C’è da aver paura a sentire Renzi che dice:
Il merito (dei docenti) lo valuterà il preside, sentito il consiglio dei docenti, secondo modalità che sceglieranno. Decideranno loro.

A parte il fatto che i presidi si chiamano Dirigenti Scolastici e che non esiste il “consiglio dei docenti” (casomai esiste il “collegio dei docenti” o il “consiglio di classe”), si apprende da queste poche e agghiaccianti parole che il Dirigente Scolastico è quello che permetterà ad alcuni di prendere degli euro in più sulla busta paga, sulla base di quello che dice il collegio docenti, di cui, tra parentesi, il Dirigente Scolastico fa parte (può votare) e che presiede. Insomma, decide il tuo preside se sei bravo o no. Il lecchinismo portaborsistico della scuola italiana è dietro l’angolo: adesso tutti a sorridere al Dirigente, tutti a fare quello che dice lui, tutti a proporre progetti su progetti (tanto i soldi crescono ancora dalle monetine piantate da Pinocchio nel Campo dei Miracoli!), viaggi di istruzione (gite) con un posto di particolare prestigio già assegnato -nel caso al Dirigente venisse il ghiribizzo di farsi un viaggetto-. Tutto pur di entrare nelle sue grazie.

Quelli che prenderanno meno saranno, dunque, i docenti che fanno lezione in classe (quelli Renzi-compliant la faranno nelle aule multimediali, con le lavagne tecnologizzate, collegandosi a una connessione internet che non c’è) che si porteranno a casa i compiti da correggere (gli adepti avranno soltanto dei test a crocette!), che si rifiuteranno di accompagnare gli studenti in gita perché è l’unico modo per incanalare l’opinione pubblica sui problemi della scuola, meglio di uno sciopero (ma ci saranno sempre quelli -anzi, quelle- che diranno “Preside, se il collega non va vado io!!”), che presenteranno un fenomenale progetto sull’educazione alla riflessiologia del piede (da svolgersi con i soldi pubblici, si badi) perché ne hanno tratto tanto giovamento e devono diffondere il sacro e plantare Verbo!

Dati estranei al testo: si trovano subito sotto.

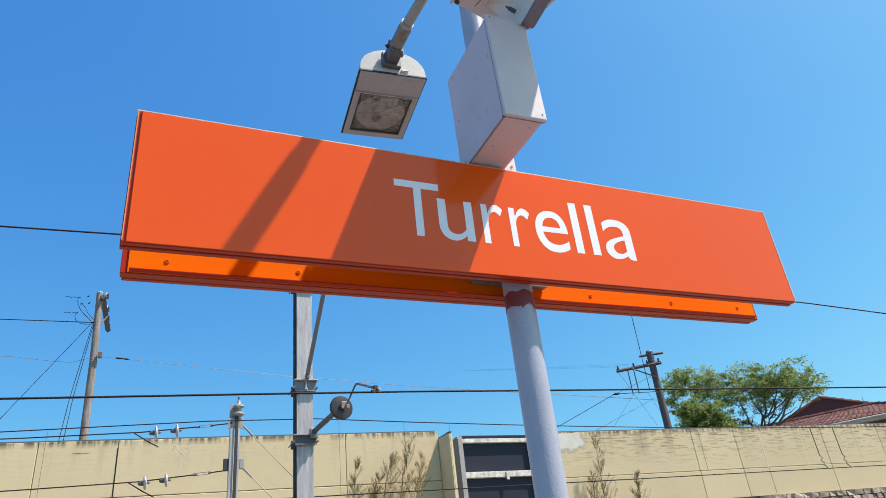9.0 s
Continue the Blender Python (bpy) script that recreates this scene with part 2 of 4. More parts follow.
# ---- mesh helpers ----
def link_mesh(name, bm, material, smooth=False):
    me = bpy.data.meshes.new(name)
    bmesh.ops.recalc_face_normals(bm, faces=bm.faces)
    bm.to_mesh(me)
    bm.free()
    me.materials.append(material)
    if smooth:
        for p in me.polygons:
            p.use_smooth = True
        me.set_sharp_from_angle(angle=radians(40))
    return new(name, me)


def part(name, bm, material, parent, label="", smooth=False):
    ob = link_mesh(name, bm, material, smooth)
    ob.parent = parent
    top, off = parent, parent.location.copy()
    while top.parent:
        top = top.parent
        off = top.location.copy()
    if parent.type == "EMPTY":
        ob.matrix_parent_inverse = Matrix.Translation(-parent.location)
    if label:
        ob["label"] = label
    return ob


def thing(name, base, label, category, group="", kind=""):
    e = new(name)
    e.location = base
    e.empty_display_size = 0.2
    return tagged(e, label, category, group, kind)


def box(x0, x1, y0, y1, z0, z1, bevel=0.0, bm=None, m=None):
    bm = bm or bmesh.new()
    r = bmesh.ops.create_cube(bm, size=1)
    vs = r["verts"]
    bmesh.ops.scale(bm, vec=(x1 - x0, y1 - y0, z1 - z0), verts=vs)
    bmesh.ops.translate(bm, vec=((x0 + x1) / 2, (y0 + y1) / 2, (z0 + z1) / 2), verts=vs)
    if bevel:
        es = list({e for v in vs for e in v.link_edges})
        out = bmesh.ops.bevel(bm, geom=es, offset=bevel, segments=2, affect="EDGES", profile=0.5)
        vs = list({v for f in out["faces"] for v in f.verts} | {v for v in vs if v.is_valid})
    if m is not None:
        bmesh.ops.transform(bm, matrix=m, verts=vs)
    return bm


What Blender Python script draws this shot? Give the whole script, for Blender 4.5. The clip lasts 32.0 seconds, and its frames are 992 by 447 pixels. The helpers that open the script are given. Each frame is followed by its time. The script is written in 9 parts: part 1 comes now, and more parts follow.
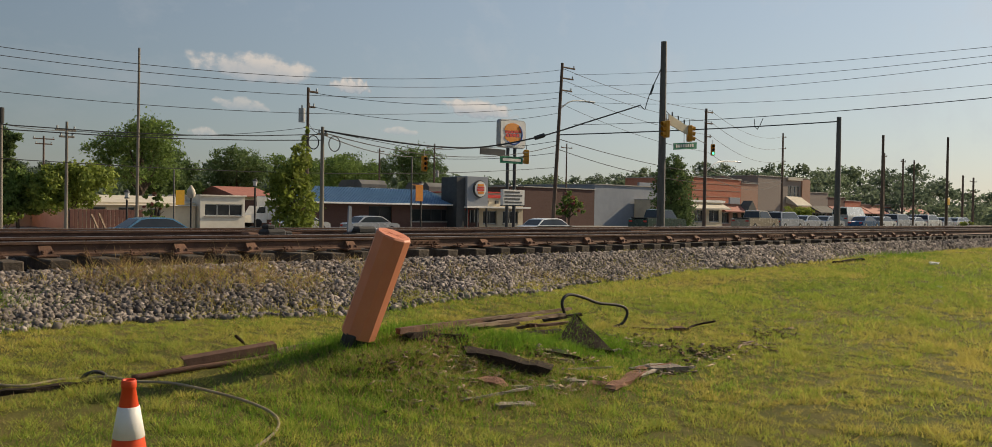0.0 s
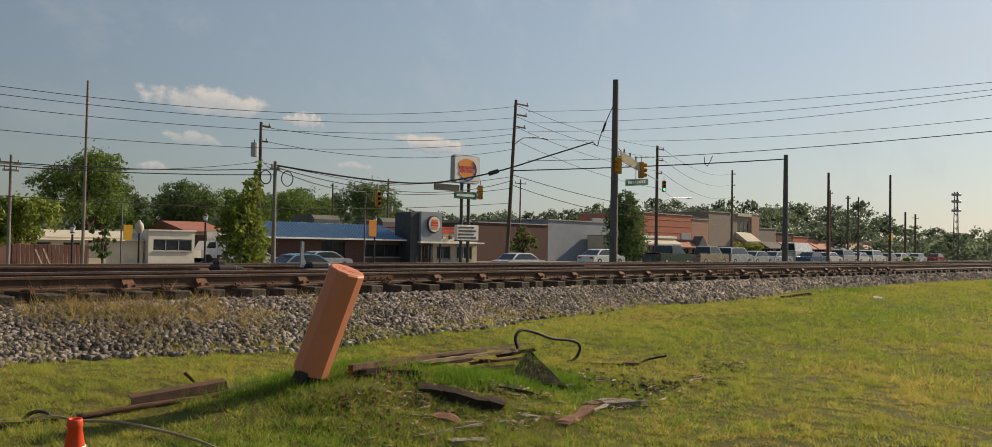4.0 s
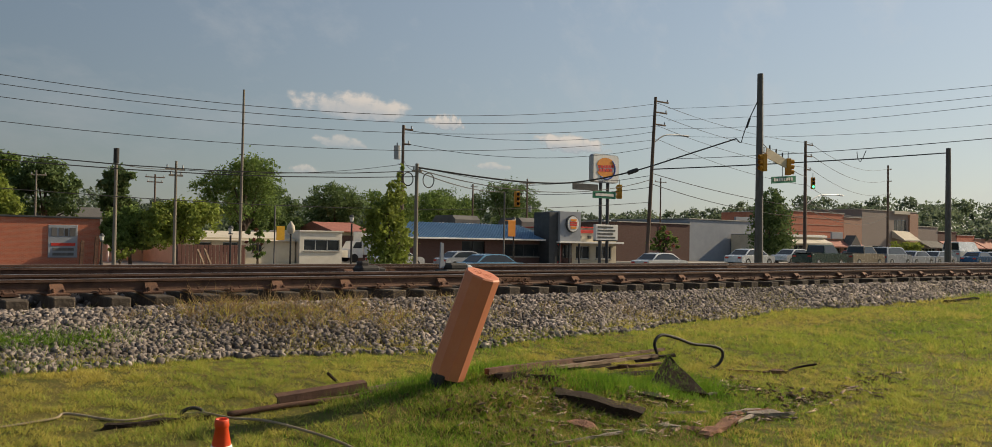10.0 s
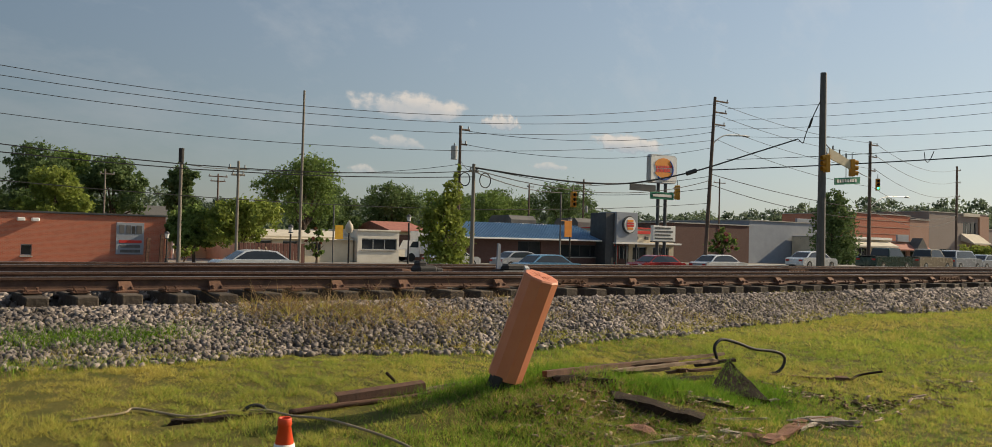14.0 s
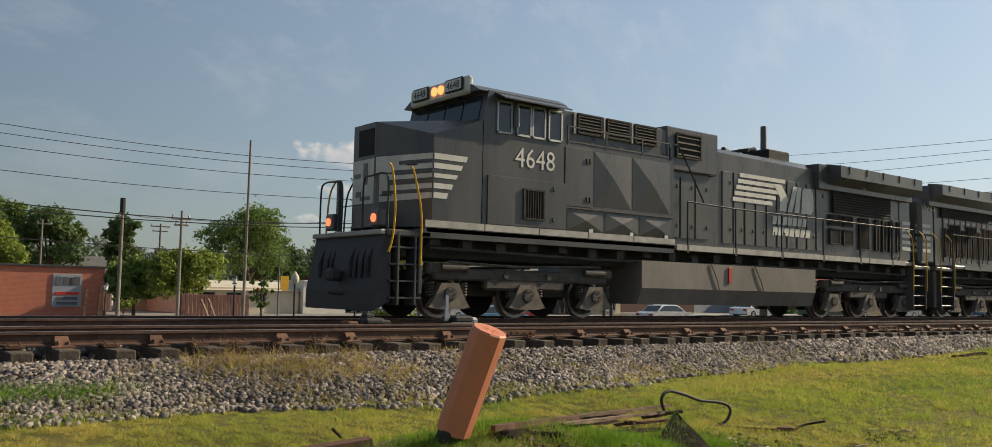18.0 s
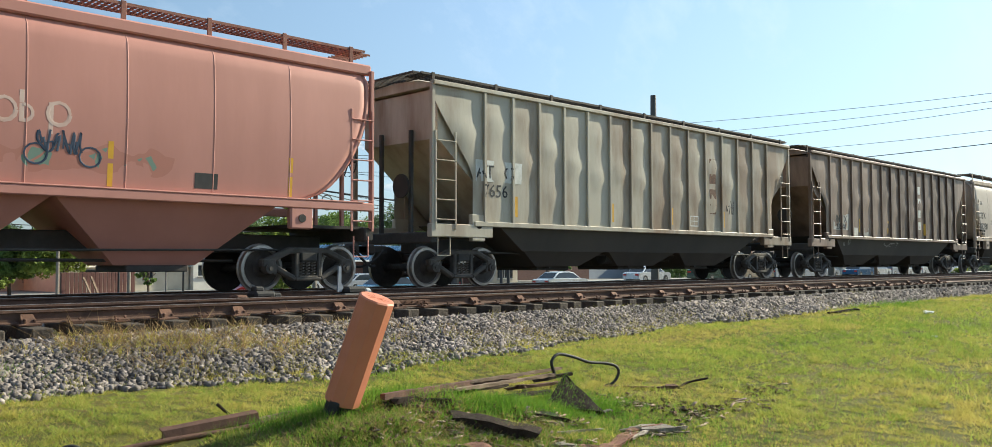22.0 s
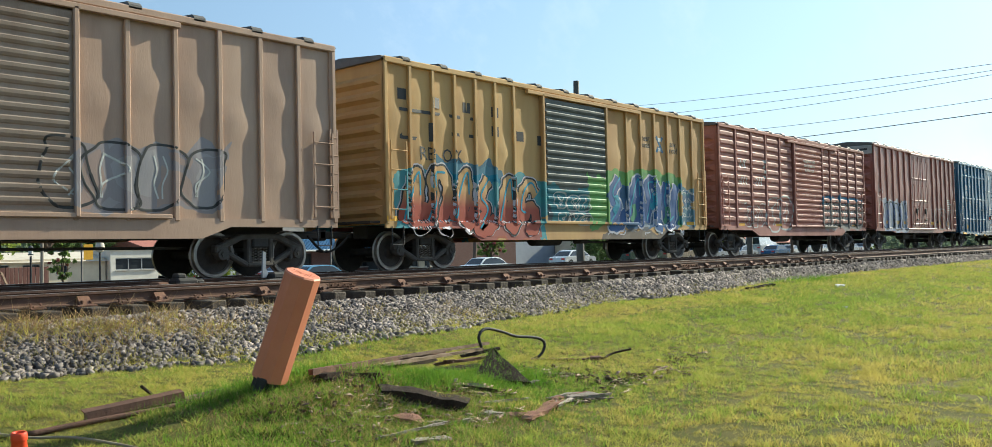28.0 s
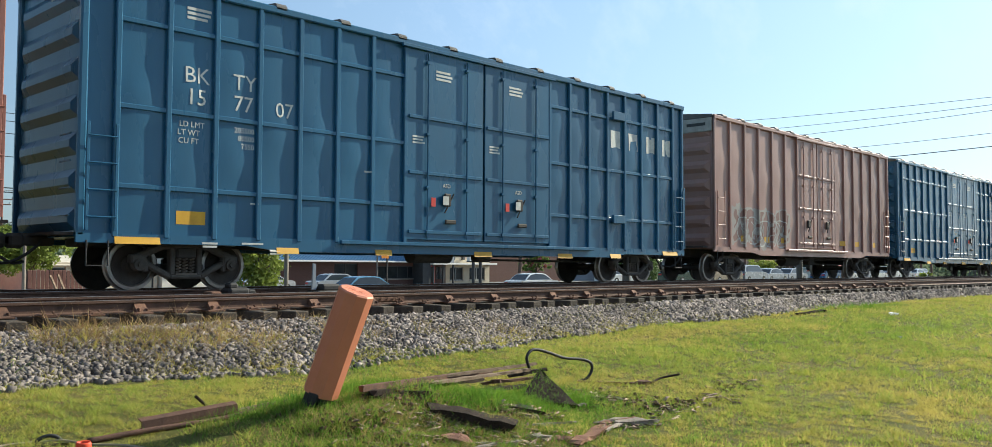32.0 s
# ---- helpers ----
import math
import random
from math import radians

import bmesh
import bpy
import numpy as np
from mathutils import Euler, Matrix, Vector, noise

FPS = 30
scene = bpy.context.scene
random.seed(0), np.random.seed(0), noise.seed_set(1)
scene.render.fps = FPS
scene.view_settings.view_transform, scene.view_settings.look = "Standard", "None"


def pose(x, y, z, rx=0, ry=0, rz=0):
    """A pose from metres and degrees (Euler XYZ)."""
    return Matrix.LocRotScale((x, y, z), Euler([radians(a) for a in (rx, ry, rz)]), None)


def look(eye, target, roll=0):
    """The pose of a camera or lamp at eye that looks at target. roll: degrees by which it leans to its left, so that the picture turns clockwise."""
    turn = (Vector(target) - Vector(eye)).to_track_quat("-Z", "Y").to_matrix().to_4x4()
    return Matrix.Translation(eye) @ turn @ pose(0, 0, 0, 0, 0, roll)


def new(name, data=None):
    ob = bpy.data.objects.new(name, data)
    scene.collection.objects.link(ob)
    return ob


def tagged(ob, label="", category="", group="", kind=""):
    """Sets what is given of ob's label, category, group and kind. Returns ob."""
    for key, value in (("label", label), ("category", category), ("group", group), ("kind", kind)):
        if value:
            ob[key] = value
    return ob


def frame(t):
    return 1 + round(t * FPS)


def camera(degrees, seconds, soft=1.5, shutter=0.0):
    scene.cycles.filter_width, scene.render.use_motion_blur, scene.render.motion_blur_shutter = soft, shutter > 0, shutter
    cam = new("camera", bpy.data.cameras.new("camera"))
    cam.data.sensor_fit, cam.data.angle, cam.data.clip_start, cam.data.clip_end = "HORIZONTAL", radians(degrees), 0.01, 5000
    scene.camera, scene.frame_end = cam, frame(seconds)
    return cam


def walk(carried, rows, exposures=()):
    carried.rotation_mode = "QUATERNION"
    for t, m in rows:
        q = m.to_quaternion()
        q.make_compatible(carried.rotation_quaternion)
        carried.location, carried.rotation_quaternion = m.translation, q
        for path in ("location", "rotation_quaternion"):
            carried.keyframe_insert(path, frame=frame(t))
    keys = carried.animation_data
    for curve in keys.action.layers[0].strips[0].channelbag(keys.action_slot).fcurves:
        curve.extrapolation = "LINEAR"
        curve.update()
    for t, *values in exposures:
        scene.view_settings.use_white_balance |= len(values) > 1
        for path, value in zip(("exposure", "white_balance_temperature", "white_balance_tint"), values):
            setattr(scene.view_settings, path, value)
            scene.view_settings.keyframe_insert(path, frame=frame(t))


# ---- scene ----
cam = camera(57.82, 32.0, soft=0.8)
PATH = (
    (0.0, -0.023, 0.022, 1.420, 89.11, -0.92, -44.35),
    (0.5, -0.053, 0.039, 1.418, 89.56, -1.42, -44.59),
    (1.0, -0.060, 0.030, 1.416, 89.30, -1.59, -45.46),
    (1.5, -0.057, 0.001, 1.424, 90.03, -1.36, -45.94),
    (2.0, -0.060, -0.012, 1.427, 90.60, -0.86, -46.98),
    (2.5, -0.064, -0.017, 1.422, 91.24, -0.85, -47.86),
    (3.0, -0.070, -0.029, 1.430, 91.56, -1.12, -47.93),
    (3.5, -0.059, -0.027, 1.427, 91.73, -1.01, -47.33),
    (5.5, -0.081, -0.003, 1.423, 89.82, -1.19, -47.44),
    (6.0, -0.075, -0.001, 1.420, 89.67, -1.02, -46.84),
    (6.5, -0.071, 0.004, 1.426, 89.48, -0.72, -46.33),
    (7.0, -0.068, 0.002, 1.428, 89.84, -0.76, -46.77),
    (7.5, -0.079, 0.009, 1.431, 89.84, -0.49, -46.79),
    (8.0, -0.037, -0.003, 1.454, 89.95, -0.76, -46.03),
    (8.5, 0.015, -0.024, 1.458, 89.77, -0.89, -43.96),
    (9.0, 0.023, -0.011, 1.461, 89.89, -0.26, -41.27),
    (9.5, 0.030, 0.030, 1.458, 90.35, -0.44, -39.97),
    (10.0, 0.032, 0.039, 1.460, 91.23, -0.91, -38.43),
    (10.5, 0.027, 0.038, 1.462, 91.36, -1.42, -37.93),
    (11.0, 0.033, 0.029, 1.465, 91.26, -1.09, -37.73),
    (11.5, 0.039, 0.022, 1.473, 91.33, -1.14, -38.10),
    (12.0, 0.031, 0.031, 1.473, 91.25, -0.98, -37.55),
    (12.5, 0.027, 0.044, 1.467, 91.31, -0.95, -36.13),
    (13.0, 0.023, 0.057, 1.473, 91.11, -1.49, -34.88),
    (13.5, 0.019, 0.055, 1.476, 91.18, -1.32, -34.87),
    (15.5, 0.004, 0.059, 1.485, 91.12, -1.99, -35.26),
    (16.0, -0.001, 0.055, 1.492, 91.34, -2.55, -35.77),
    (16.5, -0.012, 0.042, 1.494, 91.92, -2.28, -35.99),
    (17.0, -0.009, 0.050, 1.492, 92.76, -1.69, -35.71),
    (17.5, -0.007, 0.040, 1.497, 93.80, -1.50, -37.21),
    (18.0, -0.005, 0.033, 1.502, 94.43, -1.16, -38.19),
    (18.5, -0.007, 0.027, 1.498, 94.10, -0.81, -38.15),
    (19.0, 0.007, 0.030, 1.497, 93.52, -0.59, -38.56),
    (19.5, 0.023, 0.037, 1.489, 93.04, -1.01, -38.75),
    (20.0, 0.052, 0.023, 1.495, 93.27, 0.10, -38.32),
    (20.5, 0.060, 0.020, 1.491, 93.09, 0.74, -39.65),
    (21.0, 0.068, 0.012, 1.491, 93.13, 1.12, -42.22),
    (21.5, 0.075, 0.019, 1.494, 92.55, 1.21, -42.70),
    (22.0, 0.092, 0.012, 1.474, 92.59, 0.16, -44.65),
    (22.5, 0.125, -0.010, 1.447, 92.16, 1.56, -46.17),
    (23.0, 0.126, -0.016, 1.433, 93.11, 2.56, -48.38),
    (23.5, 0.141, -0.022, 1.431, 94.26, 2.79, -47.33),
    (24.0, 0.119, -0.034, 1.409, 94.40, 2.29, -45.68),
    (24.5, 0.010, -0.032, 1.373, 94.05, 1.56, -44.98),
    (25.0, -0.061, -0.024, 1.362, 95.20, 1.85, -45.23),
    (25.5, -0.032, -0.040, 1.360, 95.06, 0.57, -45.09),
    (26.0, 0.013, -0.049, 1.352, 93.61, 0.23, -45.26),
    (26.5, 0.033, -0.061, 1.330, 91.52, 1.38, -46.99),
    (28.5, 0.030, -0.058, 1.360, 92.18, 1.12, -50.14),
    (29.0, -0.017, -0.055, 1.367, 92.35, 1.13, -50.81),
    (29.5, -0.026, -0.064, 1.375, 92.01, 1.00, -50.21),
    (30.0, -0.028, -0.060, 1.388, 92.73, 0.73, -50.05),
    (30.5, -0.018, -0.058, 1.388, 92.60, 0.81, -49.43),
    (31.0, -0.031, -0.048, 1.392, 92.56, 0.44, -47.52),
    (31.5, -0.035, -0.042, 1.398, 92.25, 0.03, -45.70),
    (32.0, -0.032, -0.035, 1.412, 92.72, -0.28, -46.46),
)
EXPOSURE = ((0, 0.15, 6780, 9), (10, 0.19, 6880, 9), (13, 0.26, 6750, 8), (16, 0.36, 6720, 8), (17, 0.38, 6700, 8), (17.5, 0.38, 6680, 8), (18.0, 0.37, 6550, 7), (18.5, 0.12, 6550, 7), (19.0, 0.78, 6150, 4), (19.6, 0.86, 6100, 3), (21, 0.91, 6000, 2), (22, 0.94, 5680, 0), (24, 0.93, 5900, 0), (25, 0.92, 6020, 1), (26, 0.91, 5750, -2), (29, 0.95, 5600, -2), (31, 0.93, 5650, -1), (32, 0.91, 5600, 1))
walk(cam, [(t, pose(*p)) for t, *p in PATH], EXPOSURE)
from mathutils.bvhtree import BVHTree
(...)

Nell’articolato appare anche la “chiamata diretta” dei docenti da parte dei Dirigenti Scolastici che attingeranno da un Albo in cui saranno pubblicati i curricula degli aspiranti. Clientelismi e interessi parenteschi a tutto vapore.

Saranno in molti, al contrario di quanti si crede, a seguire Renzi in questo gioco al massacro. A seguirlo nell’istruzione che fa male al paese e ad accompagnarlo dove nessuno vorrebbe andare: sulla sua cattiva scuola.